>> begin

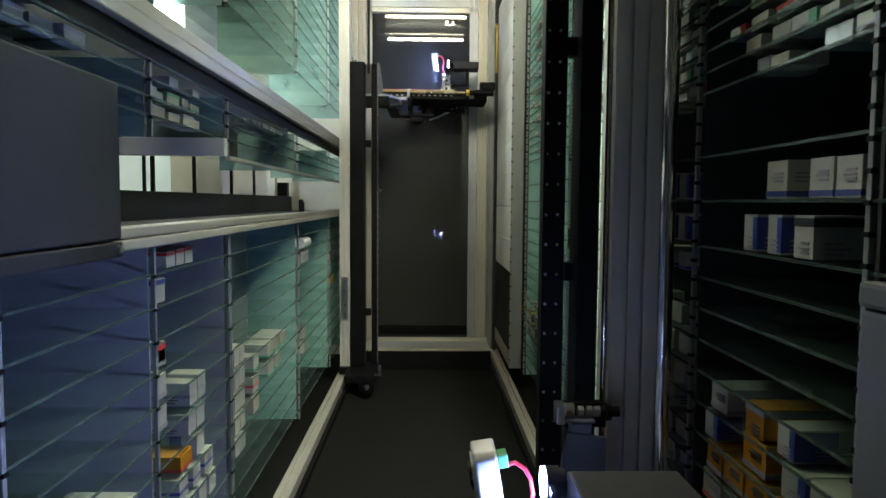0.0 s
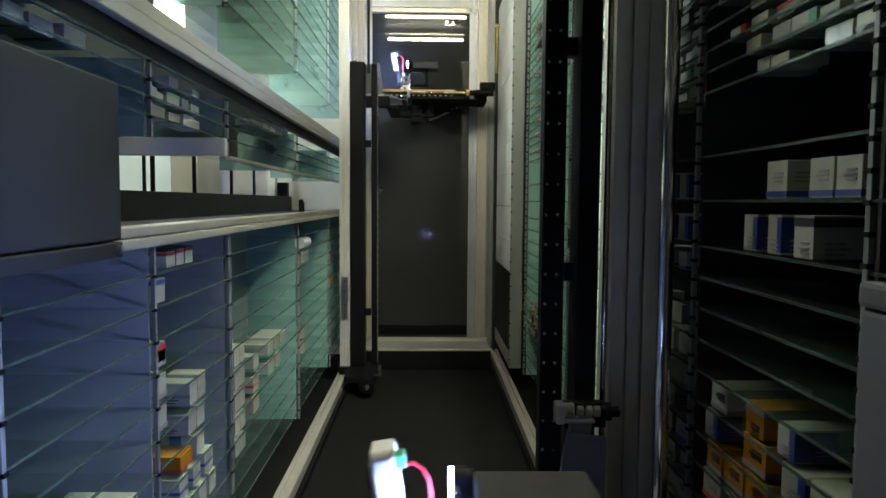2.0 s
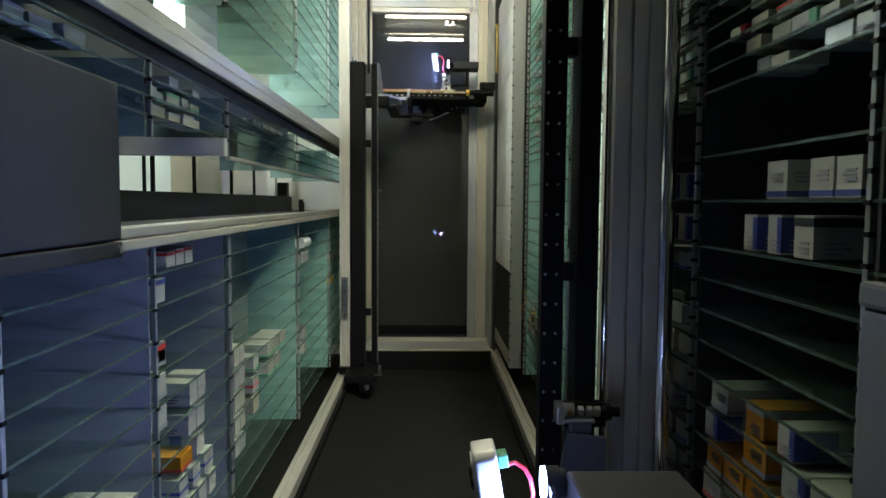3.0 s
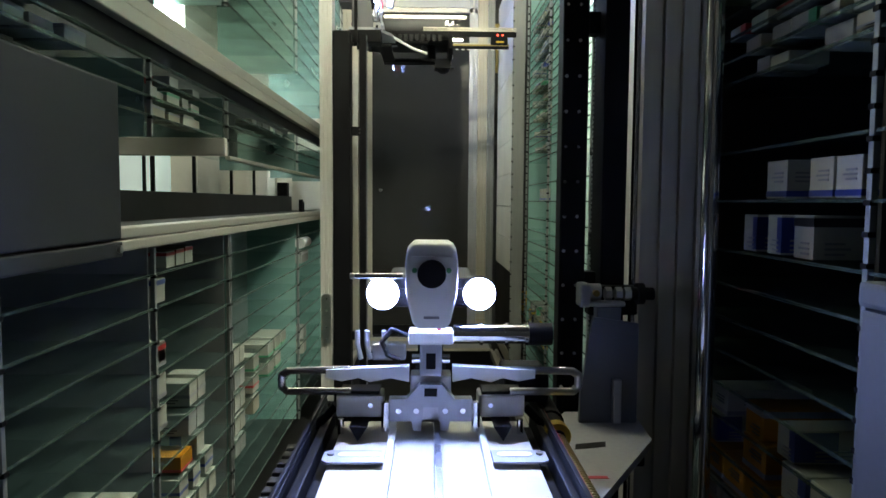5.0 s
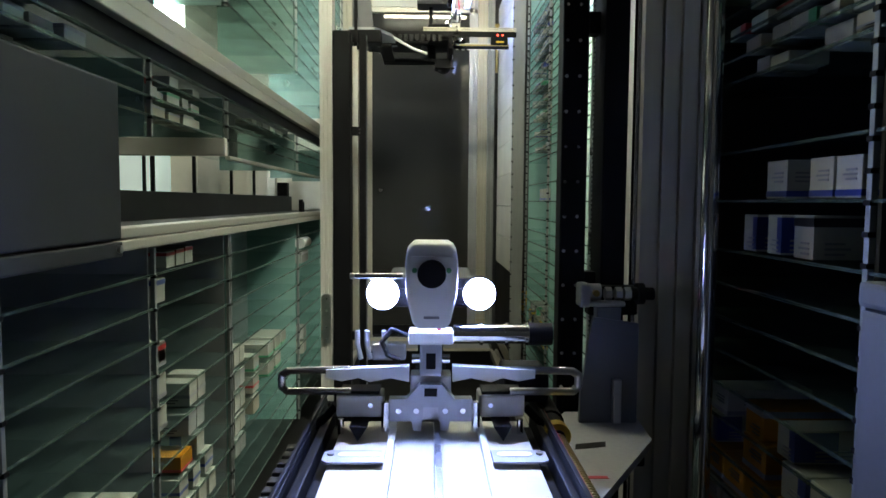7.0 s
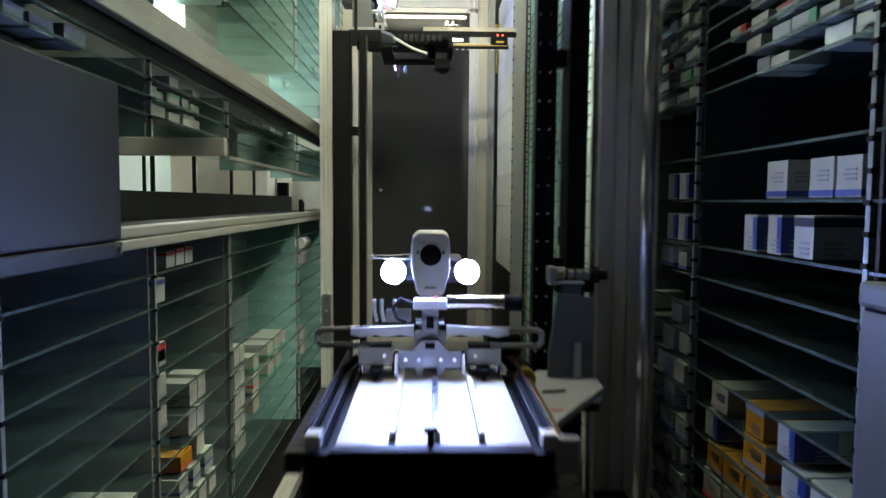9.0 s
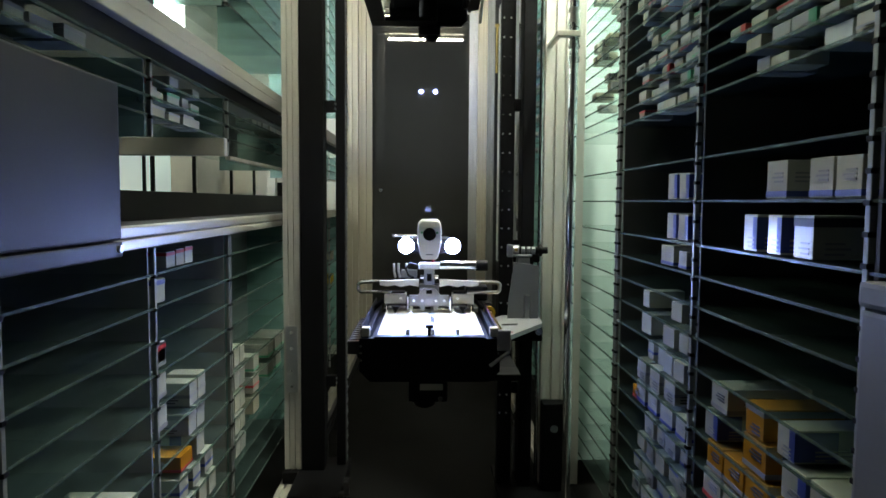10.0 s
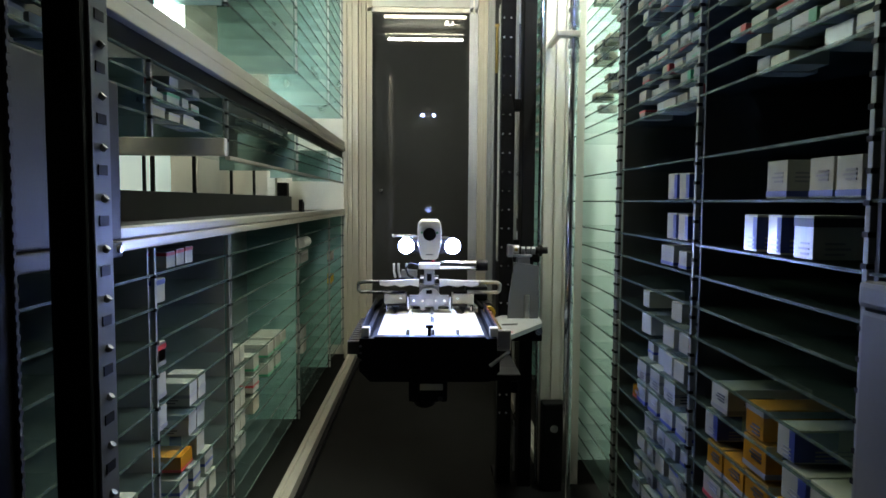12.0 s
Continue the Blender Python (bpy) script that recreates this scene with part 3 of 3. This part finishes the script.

>> end
>> begin

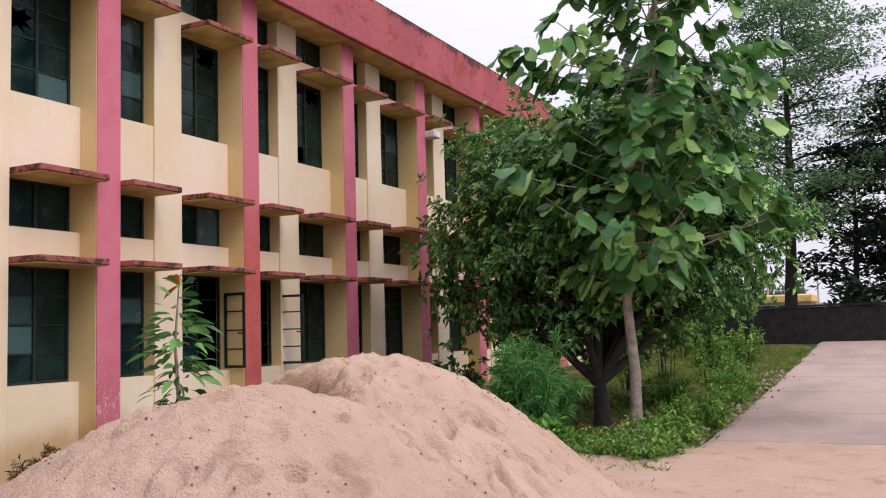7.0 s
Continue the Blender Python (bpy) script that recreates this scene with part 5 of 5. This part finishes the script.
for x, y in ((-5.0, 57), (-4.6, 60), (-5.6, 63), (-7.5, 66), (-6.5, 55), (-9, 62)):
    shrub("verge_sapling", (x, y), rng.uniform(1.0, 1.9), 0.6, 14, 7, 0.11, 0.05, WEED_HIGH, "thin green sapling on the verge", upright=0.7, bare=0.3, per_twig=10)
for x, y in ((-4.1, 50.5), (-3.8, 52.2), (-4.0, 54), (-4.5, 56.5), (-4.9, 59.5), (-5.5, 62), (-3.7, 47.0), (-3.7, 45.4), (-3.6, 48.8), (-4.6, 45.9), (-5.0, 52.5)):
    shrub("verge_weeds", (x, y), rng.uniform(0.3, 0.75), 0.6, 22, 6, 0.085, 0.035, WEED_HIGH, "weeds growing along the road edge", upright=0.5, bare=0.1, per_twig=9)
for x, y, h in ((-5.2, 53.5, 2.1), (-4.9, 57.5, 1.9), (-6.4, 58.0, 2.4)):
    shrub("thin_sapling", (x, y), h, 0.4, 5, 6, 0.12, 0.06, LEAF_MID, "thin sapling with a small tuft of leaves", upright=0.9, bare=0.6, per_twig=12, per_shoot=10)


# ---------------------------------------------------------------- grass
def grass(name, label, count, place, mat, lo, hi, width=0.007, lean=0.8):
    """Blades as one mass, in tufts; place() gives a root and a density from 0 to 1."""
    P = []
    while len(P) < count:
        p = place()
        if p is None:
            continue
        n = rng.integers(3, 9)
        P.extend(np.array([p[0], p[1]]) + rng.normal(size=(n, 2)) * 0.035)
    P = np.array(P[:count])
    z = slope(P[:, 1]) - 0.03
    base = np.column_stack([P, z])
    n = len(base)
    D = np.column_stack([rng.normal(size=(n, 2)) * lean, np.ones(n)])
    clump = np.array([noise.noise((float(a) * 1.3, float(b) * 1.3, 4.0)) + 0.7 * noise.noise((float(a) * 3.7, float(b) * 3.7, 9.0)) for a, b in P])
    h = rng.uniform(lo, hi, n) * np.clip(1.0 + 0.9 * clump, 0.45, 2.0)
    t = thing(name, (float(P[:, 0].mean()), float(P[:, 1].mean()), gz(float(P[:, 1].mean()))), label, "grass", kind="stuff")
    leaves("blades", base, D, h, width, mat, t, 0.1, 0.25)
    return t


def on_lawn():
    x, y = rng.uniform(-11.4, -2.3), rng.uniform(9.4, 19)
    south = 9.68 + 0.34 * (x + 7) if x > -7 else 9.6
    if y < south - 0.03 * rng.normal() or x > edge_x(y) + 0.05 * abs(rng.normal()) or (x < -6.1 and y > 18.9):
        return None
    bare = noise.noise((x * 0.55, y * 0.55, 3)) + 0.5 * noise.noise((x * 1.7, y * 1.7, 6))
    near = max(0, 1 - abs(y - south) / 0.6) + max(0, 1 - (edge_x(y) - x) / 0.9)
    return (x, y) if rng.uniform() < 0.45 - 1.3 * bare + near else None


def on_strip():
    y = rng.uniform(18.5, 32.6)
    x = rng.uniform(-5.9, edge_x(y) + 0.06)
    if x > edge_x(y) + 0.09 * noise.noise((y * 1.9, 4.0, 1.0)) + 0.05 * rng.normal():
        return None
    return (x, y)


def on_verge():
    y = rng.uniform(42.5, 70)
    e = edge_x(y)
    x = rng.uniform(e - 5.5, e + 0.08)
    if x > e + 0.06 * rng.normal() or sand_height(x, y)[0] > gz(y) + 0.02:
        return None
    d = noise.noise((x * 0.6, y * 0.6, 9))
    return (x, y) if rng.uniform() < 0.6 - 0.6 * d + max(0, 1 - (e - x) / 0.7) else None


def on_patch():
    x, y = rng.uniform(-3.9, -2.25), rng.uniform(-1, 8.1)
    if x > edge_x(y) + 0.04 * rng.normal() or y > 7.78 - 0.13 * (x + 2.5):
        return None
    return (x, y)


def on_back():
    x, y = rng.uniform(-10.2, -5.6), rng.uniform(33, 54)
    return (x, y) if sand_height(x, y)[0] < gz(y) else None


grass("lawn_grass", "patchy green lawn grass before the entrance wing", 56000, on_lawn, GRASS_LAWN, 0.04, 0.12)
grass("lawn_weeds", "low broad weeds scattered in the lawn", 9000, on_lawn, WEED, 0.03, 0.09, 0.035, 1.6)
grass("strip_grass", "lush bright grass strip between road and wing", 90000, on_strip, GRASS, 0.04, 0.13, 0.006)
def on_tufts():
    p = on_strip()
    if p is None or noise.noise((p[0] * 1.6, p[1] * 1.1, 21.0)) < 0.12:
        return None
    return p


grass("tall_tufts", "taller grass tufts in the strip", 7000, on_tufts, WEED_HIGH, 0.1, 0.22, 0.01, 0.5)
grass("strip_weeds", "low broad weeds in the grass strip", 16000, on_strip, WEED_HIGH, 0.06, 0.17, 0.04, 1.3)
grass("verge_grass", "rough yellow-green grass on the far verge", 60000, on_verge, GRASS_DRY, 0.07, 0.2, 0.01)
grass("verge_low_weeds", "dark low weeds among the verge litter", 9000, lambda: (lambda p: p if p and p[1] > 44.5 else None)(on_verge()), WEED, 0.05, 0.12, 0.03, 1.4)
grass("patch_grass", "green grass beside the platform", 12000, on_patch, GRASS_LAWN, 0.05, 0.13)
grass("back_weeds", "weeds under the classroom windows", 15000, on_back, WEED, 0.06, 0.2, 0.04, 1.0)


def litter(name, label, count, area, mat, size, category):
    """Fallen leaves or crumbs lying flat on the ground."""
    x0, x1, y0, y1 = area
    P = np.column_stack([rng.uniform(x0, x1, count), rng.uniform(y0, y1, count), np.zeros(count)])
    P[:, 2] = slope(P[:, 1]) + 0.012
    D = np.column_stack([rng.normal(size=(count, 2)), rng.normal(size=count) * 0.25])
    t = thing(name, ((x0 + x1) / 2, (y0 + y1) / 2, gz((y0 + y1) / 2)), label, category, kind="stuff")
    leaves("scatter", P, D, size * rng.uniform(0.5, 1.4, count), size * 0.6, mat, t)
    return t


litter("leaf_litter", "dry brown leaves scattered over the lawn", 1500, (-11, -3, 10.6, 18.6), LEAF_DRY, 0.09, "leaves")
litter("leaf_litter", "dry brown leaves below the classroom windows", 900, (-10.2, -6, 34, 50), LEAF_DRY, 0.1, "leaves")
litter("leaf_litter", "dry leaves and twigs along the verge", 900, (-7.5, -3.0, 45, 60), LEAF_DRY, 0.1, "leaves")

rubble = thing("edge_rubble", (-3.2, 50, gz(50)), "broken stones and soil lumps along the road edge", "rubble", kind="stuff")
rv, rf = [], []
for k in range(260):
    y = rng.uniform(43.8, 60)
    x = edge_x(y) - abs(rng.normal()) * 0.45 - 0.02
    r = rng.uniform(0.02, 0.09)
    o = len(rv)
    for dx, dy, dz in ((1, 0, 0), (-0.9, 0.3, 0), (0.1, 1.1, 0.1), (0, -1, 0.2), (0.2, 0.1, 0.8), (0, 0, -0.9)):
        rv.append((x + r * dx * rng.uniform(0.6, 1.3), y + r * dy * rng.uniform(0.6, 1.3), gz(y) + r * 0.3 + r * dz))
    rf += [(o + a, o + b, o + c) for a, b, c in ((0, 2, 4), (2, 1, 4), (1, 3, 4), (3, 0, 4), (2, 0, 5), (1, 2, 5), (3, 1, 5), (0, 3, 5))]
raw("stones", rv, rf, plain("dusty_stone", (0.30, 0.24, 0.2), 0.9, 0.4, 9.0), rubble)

>> end

- **EXERCISE DETAILS**
Of the lines in the listing above, how many hold the string "part"? Reply with the number only.

- **OUTPUT BELOW**
2